The morning sun begins to bathe us in a balmy warmth as the clunky old diesel engine throbs a steady beat somewhere beneath the planks on the deck. Our skipper squints into the distance while the deckhands snooze on piled rags.
We’re heading out to into the Bohol Sea from our swank digs at Amorita Resort aboard a local ‘banca’ boat in search of wild dolphins. These boats have been the staple maritime transport for Filipinos for centuries, adapted and modernised as new technology – like internal combustion engines – became available. Travelling among more than 7,000 islands of the archipelago required easilymaintained, lightweight vessels able to be handled by just a few men and range in size from basic 4m fishing canoes to large passenger ferries up to 50m.
The men crewing our vessel come from the tiny island of Pamilcan, about 12km offshore from the larger resort island of Bohol where we meet some of the families who exist on subsistence fishing supplemented by taking tourists like us on day cruises. My guide tells me the population is around 1,000 people living in some 300 households in an almost circular landmass about a kilometre in diameter.

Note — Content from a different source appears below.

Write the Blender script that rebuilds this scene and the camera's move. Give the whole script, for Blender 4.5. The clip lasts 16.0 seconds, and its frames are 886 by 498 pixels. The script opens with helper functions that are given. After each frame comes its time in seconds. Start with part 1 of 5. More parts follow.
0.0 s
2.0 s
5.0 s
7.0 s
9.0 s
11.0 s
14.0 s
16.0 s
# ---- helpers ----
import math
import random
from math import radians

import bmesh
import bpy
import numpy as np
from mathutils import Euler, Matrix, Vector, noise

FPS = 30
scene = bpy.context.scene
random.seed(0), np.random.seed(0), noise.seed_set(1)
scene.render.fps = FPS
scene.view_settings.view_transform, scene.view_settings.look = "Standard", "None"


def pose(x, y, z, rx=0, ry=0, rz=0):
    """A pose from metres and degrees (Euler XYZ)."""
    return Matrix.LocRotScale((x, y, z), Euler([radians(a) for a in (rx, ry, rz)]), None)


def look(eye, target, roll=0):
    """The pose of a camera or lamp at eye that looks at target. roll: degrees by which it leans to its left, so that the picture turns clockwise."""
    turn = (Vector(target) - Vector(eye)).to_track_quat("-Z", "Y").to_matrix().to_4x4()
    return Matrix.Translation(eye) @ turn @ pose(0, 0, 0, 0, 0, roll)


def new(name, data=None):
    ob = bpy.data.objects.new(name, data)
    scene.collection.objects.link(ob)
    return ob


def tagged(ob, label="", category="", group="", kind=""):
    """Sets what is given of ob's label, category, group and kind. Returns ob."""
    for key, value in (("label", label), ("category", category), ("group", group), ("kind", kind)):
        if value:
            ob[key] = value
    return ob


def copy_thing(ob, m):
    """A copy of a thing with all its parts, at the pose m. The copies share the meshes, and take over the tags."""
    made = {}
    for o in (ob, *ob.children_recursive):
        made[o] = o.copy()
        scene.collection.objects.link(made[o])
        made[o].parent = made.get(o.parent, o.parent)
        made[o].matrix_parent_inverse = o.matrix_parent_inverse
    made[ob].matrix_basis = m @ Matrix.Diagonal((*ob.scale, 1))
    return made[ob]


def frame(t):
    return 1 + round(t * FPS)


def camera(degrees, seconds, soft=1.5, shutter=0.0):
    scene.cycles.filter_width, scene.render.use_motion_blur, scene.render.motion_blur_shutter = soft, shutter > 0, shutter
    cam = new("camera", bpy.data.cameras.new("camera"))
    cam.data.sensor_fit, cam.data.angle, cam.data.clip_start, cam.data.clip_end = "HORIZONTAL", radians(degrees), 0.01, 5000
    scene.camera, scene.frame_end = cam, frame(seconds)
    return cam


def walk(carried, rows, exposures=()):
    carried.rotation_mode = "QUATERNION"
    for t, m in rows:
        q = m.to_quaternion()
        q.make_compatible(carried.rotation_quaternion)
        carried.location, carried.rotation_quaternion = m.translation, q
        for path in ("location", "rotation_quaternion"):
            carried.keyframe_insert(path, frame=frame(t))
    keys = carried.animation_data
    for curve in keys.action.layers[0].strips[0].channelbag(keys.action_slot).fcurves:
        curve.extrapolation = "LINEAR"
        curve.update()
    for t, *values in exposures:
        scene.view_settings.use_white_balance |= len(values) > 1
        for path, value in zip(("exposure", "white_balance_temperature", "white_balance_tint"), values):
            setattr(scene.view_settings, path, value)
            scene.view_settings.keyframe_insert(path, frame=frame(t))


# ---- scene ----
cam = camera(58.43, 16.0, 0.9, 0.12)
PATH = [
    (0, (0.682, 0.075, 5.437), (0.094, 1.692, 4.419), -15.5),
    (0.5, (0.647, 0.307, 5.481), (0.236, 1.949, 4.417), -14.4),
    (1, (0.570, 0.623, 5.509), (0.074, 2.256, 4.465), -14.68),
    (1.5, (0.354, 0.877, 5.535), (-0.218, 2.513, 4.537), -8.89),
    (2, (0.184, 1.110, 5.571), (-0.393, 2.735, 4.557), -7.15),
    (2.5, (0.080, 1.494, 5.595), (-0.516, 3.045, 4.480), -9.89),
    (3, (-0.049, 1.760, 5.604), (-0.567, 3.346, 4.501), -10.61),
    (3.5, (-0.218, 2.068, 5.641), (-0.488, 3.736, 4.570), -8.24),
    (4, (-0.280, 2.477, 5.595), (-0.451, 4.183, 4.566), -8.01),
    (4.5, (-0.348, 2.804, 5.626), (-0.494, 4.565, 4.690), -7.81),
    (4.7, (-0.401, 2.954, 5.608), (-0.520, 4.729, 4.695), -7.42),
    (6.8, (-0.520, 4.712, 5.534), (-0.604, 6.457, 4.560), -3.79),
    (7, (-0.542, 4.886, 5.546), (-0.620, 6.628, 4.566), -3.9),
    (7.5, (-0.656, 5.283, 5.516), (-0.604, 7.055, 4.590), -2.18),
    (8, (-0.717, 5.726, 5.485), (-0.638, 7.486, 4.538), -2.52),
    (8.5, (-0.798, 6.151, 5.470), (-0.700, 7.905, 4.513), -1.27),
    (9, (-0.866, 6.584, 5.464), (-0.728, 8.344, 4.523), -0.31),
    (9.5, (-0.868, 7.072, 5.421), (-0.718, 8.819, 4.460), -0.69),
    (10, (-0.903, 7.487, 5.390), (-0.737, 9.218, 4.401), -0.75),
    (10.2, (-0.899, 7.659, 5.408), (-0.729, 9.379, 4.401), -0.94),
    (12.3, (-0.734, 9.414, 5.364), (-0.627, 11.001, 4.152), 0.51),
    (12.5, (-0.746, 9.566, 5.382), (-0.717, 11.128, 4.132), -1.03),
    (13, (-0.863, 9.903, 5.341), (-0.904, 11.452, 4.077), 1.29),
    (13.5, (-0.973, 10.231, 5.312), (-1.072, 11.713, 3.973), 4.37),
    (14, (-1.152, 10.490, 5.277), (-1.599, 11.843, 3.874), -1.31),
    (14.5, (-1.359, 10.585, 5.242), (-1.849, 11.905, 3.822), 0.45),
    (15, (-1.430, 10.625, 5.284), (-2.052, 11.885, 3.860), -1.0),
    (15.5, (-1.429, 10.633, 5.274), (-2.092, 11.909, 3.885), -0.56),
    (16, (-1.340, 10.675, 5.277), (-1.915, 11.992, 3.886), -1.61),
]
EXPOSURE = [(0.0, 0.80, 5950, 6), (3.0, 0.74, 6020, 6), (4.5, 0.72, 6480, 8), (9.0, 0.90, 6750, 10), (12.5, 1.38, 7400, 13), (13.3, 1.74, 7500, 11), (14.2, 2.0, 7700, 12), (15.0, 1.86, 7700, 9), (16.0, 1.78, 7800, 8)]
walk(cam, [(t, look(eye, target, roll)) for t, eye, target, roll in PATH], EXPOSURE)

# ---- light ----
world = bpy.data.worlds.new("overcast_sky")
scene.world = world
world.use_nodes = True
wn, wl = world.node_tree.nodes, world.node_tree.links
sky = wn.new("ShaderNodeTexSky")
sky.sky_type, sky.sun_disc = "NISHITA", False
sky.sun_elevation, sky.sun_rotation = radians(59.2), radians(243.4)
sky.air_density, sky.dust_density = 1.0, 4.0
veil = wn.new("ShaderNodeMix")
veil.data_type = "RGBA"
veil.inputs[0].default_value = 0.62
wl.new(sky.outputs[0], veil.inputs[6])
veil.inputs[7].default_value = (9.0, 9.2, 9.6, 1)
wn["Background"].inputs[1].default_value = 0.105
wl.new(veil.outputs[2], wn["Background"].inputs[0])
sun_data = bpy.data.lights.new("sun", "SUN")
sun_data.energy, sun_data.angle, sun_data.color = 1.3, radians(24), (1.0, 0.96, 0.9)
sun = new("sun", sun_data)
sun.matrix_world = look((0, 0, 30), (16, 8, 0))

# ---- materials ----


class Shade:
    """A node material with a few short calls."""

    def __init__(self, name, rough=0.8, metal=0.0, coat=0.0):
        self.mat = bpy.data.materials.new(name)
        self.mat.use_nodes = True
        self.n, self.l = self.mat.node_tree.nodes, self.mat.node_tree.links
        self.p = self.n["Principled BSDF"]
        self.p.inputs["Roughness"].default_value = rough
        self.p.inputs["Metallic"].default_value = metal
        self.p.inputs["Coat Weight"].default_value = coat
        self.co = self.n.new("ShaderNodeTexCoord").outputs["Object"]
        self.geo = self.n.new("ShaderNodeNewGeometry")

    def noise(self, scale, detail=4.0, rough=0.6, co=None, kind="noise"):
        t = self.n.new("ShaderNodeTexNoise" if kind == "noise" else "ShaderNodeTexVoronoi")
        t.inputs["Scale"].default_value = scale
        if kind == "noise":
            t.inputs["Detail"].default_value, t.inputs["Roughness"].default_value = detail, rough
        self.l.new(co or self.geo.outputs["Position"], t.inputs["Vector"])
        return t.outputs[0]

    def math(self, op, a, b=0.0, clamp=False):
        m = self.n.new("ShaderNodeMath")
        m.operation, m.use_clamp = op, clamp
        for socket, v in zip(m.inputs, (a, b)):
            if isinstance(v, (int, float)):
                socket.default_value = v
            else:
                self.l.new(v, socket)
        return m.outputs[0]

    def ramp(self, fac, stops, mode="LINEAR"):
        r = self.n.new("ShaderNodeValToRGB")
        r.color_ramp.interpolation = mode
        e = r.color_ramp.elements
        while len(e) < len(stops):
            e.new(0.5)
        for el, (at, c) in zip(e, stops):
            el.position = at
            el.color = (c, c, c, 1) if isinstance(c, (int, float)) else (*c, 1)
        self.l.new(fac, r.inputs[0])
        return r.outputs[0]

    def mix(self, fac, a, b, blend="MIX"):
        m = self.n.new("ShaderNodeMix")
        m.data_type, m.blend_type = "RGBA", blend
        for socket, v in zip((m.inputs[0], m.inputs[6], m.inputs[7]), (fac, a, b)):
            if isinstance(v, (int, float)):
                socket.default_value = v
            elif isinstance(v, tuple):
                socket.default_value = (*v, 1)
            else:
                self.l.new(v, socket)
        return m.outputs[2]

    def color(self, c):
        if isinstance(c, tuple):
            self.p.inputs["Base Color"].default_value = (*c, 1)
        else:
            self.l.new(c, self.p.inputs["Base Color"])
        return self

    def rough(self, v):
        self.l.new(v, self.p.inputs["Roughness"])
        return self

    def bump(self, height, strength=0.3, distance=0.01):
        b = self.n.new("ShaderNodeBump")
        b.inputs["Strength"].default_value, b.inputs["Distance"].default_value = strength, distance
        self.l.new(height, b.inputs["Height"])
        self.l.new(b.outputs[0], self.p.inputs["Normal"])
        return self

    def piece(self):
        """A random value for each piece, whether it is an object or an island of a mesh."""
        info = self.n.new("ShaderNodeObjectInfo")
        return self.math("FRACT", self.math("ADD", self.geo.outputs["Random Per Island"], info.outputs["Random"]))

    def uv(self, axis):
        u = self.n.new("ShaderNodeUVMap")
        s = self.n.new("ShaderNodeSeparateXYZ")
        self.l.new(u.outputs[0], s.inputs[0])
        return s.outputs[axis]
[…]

Their village sits in the shadow of a massive 200-something year old stone structure that dates back to the Spanish occupation which, I’m told, was part of a network of five similar watchtowers used by the colonial occupiers to warn against pirates who would raid from Mindanao just to the south.
These families provide labour to the many banca boat operators in the region as well as operating their own tiny fleet for these dolphin and whale watching tours. In days past, the islanders would hunt whales and manta rays whereas today they maintain a marine sanctuary and manage nearby dive sites like Cervera Shoal, known for sea snakes, eels and massive bucket sponges.
In fact, many of the attractions of the area lie beneath the waves, with regions like Bohol in Northern Mindanao playing host to some of the best scuba diving in the Pacific, if not the world. Now before you reel back with the boastfulness of that assertion, know that I consulted many experts in this matter before going to press. One such expert whose every word I ended up hanging off was the doyenne of diving here in the Philippines, Lynn Funkhouser.
“After checking out the diving in many great places, my favorite place in the whole world is the Philippines,” said Lynn, “I’ve followed my heart and spent two months here every year since 1976. Because it lies in the Coral Triangle (along with parts of Indonesia and New Guinea), it missed an ice age 18,000 years ago. This explains why the Philippines has the richest species diversification in the world and I love seeing new critters almost every dive.”
Not satisfied with her word, I spent several hours beneath the waves checking this out for myself and found the reefs and underwater nooks and crannies just full of colourful and exotic fish, molluscs and wriggly things. My dive pal, Dave Hinkel, has come all the way from San Diego where he runs Blue Abyss Photo, specialising in fancy gear for underwater photographers. Before every dive, Dave manhandles a massive contraption which looks more like a robot moose head than a camera outfit, but his images are masterful. Giant clams, vivid coral, dazzling shrimps and even minute, flamboyant nudibranchs are rendered in superb colour. Places like nearby Balicasag Island is clearly where serious underwater photographers come to bolster their macro libraries. And such is the way all over the Philippines.
In between dives, we jump aboard a bus to visit the famous Chocolate Hills, a curious geological formation of rolling ‘haycock’ hills that look a lot like the long forgotten ruins of some ancient civilisation. But no, they are entirely naturally created by the action of wind and rain on limestone over the millennia. So impressive are they, UNESCO listed them as a natural wonder. While I can only see a few dozen from the top of one of the highest, I’m told there are 1,776 mounds of the same general shape. During the dry season the grassy hills turn chocolate brown.
In conjunction with any visit to the Chocolate Hills, tours will stop at the Tarsier sanctuary where we see these impossibly cute, wide-eyed prosimians cowering beneath broad leaves in the managed jungle canopy. A fun banquet and karaoke cruise along the Loboc River is another signature activity for visitors to Bohol. Our dining barge ambles lazily between towering palm trees to a waterfall as we sample local cuisine in between renditions of Glen Campbell and Burt Bacharach.
Even as I chuckle at the bum notes we strike along the river, this amusing mix of scenic beauty, great food, a respect for history and tradition, and an irrepressible sense of fun sums up the Philippines through and through. And it’s a formula that just works.
NEED TO KNOW: PHILIPPINES
Qantas, Philippine Airlines and Cebu Pacific all fly to the Philippines from Sydney or Melbourne on a regular basis. Flight time is around 8.5 hours. Bohol is served by Tagbilaran Airport (TAG) where PAL Express, Cebu Pacific and AirAsia Zest operate regular scheduled flights.
When to go
It’s best to go between September and May, during the dry season.
The Philippines uses Pesos, with $1AUD getting you around $34PHP at the time of going to print.
There are two official languages for the Philippines: Filipino and English, and almost everyone can speak English, which makes life easy.